_WHAT THIS TASK INVOLVES_: Extract all lines in the data that contain the word "rows".

-------- RECORDS FOR THE TASK

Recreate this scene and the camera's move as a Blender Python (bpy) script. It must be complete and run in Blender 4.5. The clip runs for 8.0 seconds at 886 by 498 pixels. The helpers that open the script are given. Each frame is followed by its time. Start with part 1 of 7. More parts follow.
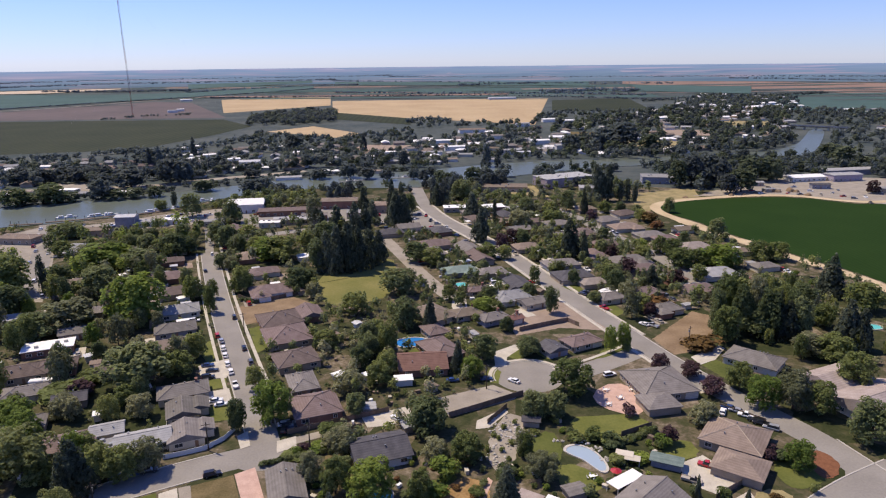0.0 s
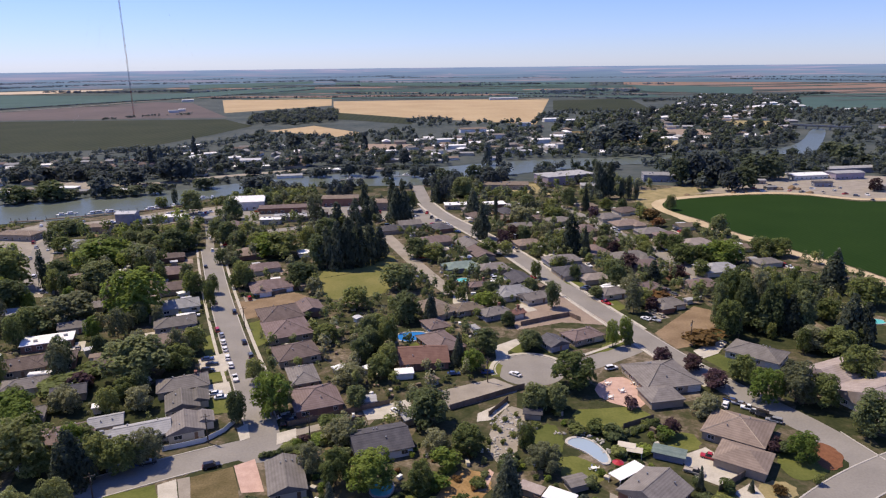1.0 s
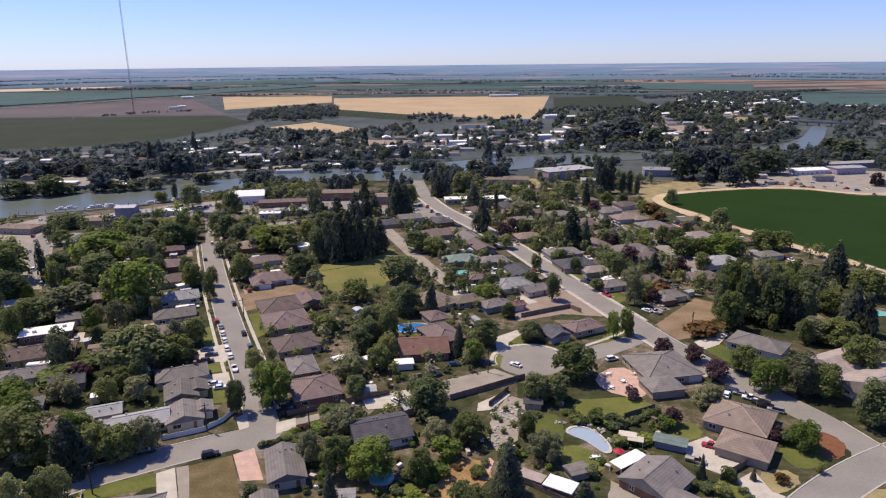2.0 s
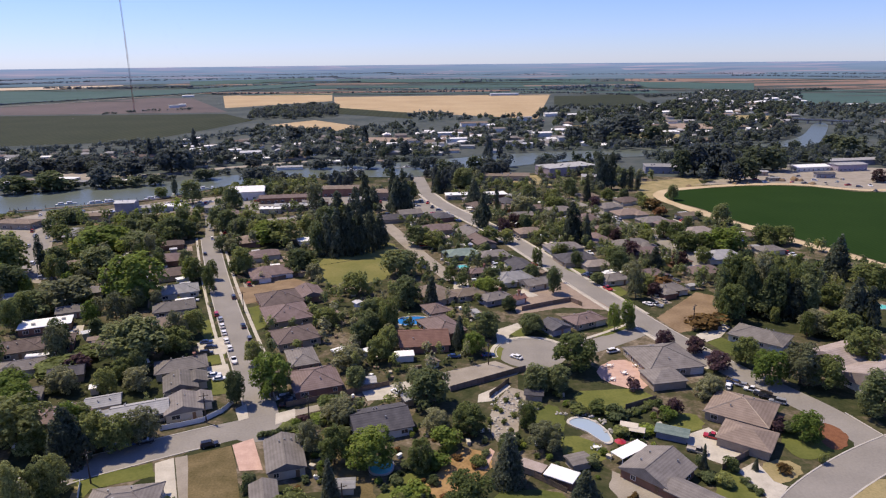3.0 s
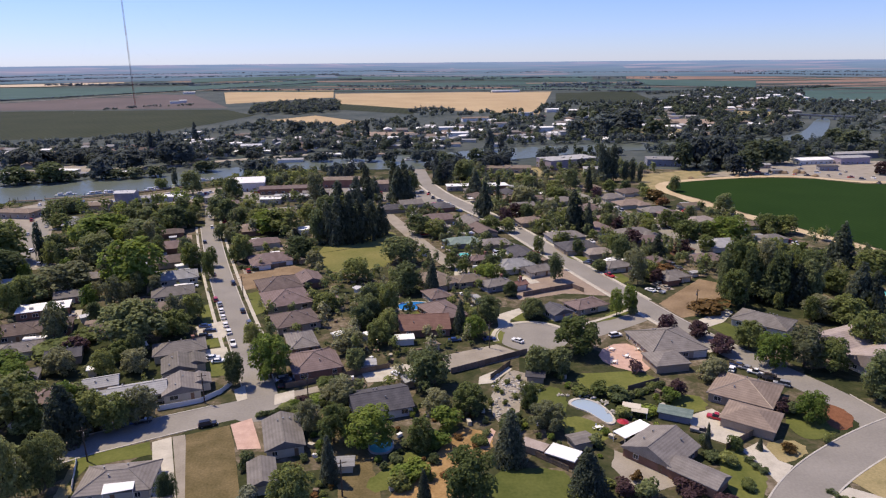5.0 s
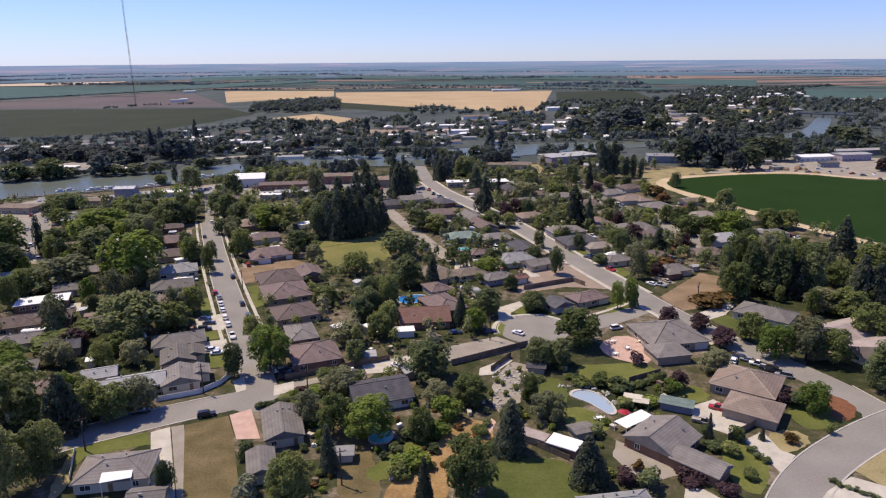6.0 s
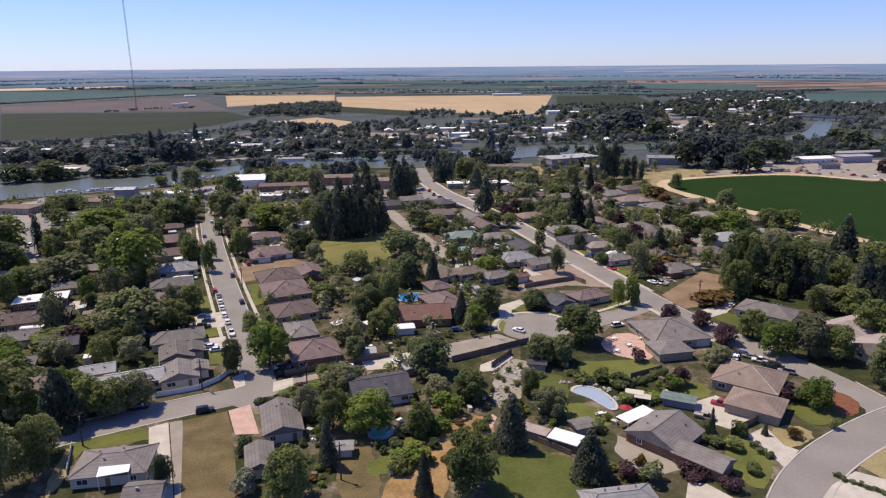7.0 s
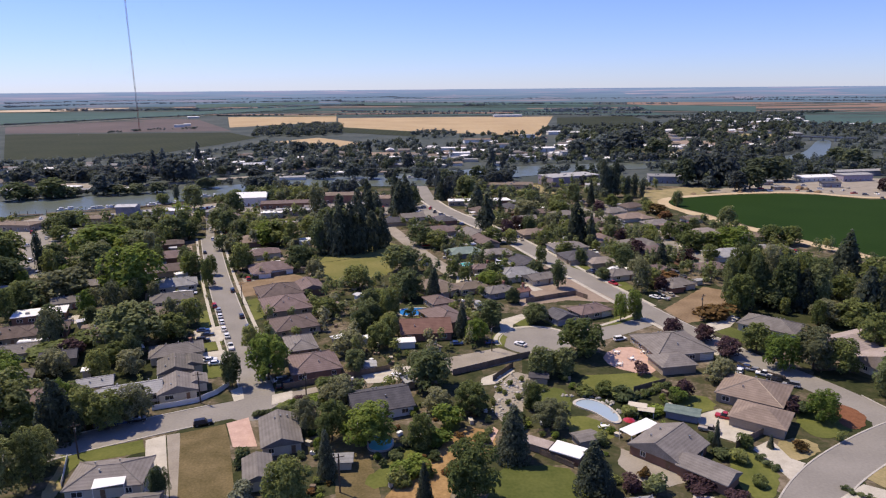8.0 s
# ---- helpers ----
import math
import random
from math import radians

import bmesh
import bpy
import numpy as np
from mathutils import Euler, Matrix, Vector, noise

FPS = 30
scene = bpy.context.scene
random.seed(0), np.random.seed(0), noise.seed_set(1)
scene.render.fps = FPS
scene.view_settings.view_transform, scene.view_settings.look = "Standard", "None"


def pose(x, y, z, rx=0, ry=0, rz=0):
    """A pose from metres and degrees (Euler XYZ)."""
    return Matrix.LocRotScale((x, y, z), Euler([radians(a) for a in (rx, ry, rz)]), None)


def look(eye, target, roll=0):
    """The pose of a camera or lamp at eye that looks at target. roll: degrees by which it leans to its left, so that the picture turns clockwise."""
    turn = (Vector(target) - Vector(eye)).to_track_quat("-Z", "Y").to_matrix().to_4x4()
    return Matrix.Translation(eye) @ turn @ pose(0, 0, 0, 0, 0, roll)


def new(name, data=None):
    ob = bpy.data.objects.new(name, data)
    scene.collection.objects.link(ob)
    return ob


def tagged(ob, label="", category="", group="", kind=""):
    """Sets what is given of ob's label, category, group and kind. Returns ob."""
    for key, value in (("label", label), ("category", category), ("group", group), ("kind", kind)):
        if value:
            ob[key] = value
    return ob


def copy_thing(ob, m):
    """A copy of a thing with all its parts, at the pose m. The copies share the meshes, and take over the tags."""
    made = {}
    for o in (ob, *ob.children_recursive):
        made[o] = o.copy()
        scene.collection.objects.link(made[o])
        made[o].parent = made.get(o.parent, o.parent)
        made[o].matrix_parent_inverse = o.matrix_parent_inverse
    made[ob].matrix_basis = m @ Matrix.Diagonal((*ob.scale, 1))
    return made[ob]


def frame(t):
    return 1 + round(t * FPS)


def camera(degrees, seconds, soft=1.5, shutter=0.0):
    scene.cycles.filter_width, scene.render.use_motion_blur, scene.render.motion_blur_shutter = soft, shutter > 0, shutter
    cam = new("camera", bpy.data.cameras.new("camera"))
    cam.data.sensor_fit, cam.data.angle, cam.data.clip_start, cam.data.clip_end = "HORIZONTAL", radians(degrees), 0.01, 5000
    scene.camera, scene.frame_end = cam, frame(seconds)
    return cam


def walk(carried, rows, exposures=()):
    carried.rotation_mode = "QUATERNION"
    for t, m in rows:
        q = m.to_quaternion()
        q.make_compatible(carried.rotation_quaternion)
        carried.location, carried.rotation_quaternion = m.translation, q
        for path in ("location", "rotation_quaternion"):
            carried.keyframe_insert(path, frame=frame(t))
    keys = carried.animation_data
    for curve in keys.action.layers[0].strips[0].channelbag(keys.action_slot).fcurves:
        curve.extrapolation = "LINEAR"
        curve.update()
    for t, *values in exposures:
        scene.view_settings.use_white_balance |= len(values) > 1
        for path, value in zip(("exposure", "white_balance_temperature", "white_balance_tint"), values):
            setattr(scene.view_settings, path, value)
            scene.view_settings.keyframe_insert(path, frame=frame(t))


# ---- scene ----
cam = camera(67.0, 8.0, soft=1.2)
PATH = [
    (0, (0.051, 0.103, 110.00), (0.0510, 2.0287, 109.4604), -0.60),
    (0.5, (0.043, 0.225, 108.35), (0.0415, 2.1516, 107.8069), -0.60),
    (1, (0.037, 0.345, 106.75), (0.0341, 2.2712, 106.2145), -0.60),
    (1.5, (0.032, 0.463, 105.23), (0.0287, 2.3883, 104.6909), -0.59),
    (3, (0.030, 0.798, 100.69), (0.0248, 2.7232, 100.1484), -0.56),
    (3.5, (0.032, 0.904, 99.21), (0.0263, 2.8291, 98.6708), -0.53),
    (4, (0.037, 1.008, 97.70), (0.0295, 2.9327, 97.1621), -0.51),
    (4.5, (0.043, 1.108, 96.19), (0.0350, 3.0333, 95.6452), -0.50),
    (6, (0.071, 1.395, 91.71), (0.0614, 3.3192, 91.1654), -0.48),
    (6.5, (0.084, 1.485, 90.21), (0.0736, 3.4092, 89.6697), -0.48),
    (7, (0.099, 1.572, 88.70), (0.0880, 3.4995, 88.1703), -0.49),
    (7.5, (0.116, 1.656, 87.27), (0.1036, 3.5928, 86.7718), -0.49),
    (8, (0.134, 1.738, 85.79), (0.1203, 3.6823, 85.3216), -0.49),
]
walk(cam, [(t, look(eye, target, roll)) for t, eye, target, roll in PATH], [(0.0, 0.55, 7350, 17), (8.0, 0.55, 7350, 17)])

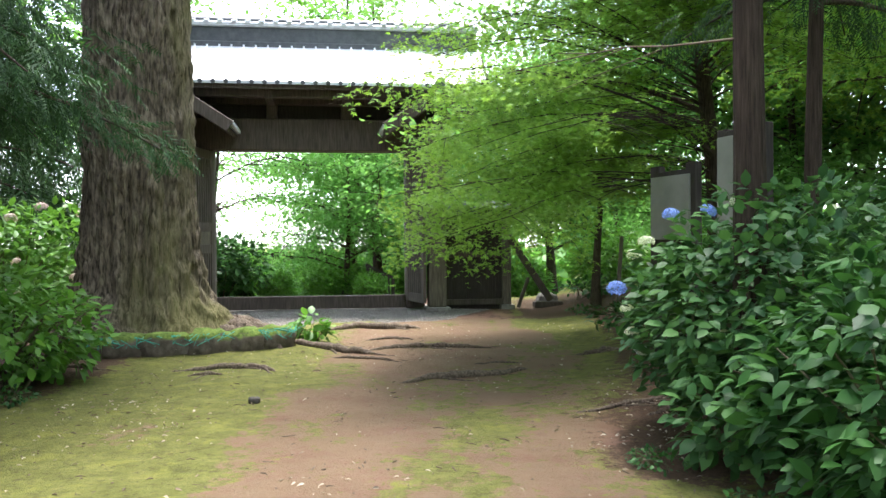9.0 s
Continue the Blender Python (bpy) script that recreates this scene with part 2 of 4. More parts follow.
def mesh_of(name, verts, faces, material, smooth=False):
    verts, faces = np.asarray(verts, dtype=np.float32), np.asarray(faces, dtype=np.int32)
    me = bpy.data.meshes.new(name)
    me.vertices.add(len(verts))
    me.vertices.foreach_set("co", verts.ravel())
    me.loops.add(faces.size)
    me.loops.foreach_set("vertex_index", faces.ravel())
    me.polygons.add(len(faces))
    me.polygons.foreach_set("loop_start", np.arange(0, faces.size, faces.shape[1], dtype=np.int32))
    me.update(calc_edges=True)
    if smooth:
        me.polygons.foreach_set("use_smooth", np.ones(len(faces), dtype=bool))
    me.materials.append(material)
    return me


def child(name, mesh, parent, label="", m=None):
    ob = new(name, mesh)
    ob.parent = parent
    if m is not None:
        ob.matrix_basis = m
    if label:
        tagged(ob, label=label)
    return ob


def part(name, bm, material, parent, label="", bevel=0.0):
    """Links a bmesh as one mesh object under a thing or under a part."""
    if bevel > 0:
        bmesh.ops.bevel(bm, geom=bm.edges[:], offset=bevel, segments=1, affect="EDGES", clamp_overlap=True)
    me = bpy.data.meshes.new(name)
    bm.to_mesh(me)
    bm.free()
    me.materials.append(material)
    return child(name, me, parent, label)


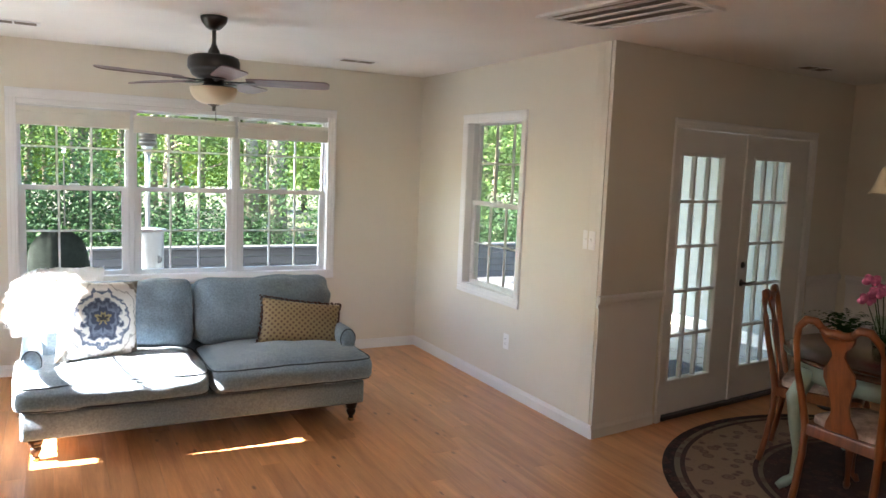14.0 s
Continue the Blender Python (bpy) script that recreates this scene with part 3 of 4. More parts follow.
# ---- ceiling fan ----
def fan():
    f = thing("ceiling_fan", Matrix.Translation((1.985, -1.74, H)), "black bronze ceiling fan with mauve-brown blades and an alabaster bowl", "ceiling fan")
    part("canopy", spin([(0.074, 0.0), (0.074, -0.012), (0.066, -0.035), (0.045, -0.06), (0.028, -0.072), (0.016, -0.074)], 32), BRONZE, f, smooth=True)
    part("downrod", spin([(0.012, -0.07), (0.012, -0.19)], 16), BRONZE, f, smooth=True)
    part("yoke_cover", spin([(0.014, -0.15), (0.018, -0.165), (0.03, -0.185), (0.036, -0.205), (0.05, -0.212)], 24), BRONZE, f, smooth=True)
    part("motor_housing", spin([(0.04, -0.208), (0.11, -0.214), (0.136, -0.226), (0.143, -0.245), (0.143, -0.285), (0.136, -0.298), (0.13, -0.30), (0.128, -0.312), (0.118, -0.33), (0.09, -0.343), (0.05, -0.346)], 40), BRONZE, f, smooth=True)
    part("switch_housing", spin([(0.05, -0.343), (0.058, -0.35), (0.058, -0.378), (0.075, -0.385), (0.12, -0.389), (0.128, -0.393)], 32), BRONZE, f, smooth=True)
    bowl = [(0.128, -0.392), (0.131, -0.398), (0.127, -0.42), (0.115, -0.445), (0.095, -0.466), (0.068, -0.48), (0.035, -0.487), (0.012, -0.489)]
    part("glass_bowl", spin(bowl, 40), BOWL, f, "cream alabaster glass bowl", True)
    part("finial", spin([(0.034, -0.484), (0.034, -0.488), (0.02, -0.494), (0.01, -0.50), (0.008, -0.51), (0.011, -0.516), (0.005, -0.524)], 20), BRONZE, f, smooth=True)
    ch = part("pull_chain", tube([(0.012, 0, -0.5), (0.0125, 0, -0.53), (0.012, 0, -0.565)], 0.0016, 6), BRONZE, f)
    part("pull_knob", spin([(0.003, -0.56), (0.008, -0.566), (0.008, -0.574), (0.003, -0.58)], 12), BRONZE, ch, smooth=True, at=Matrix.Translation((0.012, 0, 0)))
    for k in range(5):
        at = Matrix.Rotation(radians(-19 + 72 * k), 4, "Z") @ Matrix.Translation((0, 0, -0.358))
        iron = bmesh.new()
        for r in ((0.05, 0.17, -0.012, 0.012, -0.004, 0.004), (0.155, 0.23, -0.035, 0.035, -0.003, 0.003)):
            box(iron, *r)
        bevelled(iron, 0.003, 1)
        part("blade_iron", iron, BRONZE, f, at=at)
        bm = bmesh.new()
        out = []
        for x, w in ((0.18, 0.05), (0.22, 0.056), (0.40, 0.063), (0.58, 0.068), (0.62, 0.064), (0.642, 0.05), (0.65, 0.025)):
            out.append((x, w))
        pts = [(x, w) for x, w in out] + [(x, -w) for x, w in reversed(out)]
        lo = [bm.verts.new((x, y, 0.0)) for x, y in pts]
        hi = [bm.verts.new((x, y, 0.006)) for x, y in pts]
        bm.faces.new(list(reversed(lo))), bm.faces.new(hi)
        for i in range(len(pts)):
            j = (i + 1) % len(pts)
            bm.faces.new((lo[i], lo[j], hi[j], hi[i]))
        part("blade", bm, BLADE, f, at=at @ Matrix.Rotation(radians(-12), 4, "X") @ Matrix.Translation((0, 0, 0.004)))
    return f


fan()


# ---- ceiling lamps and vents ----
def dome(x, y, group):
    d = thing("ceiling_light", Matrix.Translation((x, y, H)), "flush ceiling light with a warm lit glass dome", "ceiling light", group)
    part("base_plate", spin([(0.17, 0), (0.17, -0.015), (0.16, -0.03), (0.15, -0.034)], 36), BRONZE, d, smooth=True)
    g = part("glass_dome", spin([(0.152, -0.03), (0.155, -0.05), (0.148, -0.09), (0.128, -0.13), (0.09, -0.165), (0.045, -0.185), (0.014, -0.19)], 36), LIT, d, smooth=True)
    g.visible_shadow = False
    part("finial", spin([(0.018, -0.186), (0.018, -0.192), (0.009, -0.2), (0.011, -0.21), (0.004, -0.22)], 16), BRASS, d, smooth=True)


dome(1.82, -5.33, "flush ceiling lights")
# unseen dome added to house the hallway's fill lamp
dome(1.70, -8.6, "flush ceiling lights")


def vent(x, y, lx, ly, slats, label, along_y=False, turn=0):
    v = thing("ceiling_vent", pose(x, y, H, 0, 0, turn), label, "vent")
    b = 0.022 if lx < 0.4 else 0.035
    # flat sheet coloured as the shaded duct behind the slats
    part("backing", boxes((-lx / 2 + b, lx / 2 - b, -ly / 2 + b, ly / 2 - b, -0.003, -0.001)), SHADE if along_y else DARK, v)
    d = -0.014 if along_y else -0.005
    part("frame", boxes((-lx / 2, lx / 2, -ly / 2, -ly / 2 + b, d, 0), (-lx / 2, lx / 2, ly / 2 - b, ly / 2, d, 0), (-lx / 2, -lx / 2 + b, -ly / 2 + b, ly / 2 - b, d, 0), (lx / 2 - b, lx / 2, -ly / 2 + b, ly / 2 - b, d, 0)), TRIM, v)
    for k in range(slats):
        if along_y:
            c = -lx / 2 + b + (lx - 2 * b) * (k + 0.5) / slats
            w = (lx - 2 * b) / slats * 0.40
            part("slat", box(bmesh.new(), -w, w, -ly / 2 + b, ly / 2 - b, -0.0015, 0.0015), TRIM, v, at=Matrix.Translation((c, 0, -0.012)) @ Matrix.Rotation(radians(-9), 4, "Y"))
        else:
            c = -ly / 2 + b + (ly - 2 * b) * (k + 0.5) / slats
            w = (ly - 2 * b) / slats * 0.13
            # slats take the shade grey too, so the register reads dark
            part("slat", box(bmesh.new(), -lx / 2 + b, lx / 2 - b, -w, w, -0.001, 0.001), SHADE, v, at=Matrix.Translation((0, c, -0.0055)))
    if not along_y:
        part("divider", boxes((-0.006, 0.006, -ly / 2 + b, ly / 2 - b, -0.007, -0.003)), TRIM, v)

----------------

_RESPONSE TO THIS EXERCISE_:
def walk(carried, rows, exposures=()):
    for t, m in rows:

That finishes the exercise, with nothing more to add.